Exercise directions - From the line that includes "scene.view_settings.use_white_balance |= len(values)" to the last line of the data, quote each line precisely; both boundary lines belong in the answer.

Source excerpt -
begin

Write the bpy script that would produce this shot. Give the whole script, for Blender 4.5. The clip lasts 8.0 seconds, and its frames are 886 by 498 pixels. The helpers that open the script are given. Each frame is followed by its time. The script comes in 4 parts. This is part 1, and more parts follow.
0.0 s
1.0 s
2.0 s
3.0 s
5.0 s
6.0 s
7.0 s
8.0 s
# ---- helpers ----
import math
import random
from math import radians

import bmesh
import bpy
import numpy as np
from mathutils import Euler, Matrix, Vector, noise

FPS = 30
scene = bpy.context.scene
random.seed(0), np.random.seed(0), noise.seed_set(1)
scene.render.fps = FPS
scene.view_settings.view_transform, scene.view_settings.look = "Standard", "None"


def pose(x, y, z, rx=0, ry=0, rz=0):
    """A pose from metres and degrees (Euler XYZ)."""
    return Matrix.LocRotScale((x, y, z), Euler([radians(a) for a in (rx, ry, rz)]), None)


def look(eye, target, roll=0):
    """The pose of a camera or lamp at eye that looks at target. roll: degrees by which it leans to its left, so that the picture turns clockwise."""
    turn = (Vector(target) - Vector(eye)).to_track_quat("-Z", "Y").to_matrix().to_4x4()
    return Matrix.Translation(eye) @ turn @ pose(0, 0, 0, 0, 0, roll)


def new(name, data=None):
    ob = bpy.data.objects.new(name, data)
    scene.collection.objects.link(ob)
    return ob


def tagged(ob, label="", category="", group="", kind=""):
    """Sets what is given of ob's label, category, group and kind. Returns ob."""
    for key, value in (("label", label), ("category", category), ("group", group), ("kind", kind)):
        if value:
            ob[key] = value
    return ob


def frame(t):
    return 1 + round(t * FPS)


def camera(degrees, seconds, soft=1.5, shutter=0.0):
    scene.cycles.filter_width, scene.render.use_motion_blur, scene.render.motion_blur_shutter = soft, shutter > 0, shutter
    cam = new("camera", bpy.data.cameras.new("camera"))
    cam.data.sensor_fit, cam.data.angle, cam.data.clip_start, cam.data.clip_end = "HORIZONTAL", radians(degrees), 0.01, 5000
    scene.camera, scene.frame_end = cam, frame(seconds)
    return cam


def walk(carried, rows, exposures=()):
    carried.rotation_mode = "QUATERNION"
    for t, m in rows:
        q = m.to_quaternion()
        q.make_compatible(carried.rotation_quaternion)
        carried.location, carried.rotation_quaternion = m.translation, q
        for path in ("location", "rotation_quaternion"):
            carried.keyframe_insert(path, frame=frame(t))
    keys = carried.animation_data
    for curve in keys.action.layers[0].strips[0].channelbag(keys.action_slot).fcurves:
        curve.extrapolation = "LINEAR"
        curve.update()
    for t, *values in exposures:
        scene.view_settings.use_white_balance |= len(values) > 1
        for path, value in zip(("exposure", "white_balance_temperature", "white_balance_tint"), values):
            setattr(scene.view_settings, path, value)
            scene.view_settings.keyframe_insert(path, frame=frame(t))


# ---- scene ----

end

Solution to the exercise -
        scene.view_settings.use_white_balance |= len(values) > 1
        for path, value in zip(("exposure", "white_balance_temperature", "white_balance_tint"), values):
            setattr(scene.view_settings, path, value)
            scene.view_settings.keyframe_insert(path, frame=frame(t))


# ---- scene ----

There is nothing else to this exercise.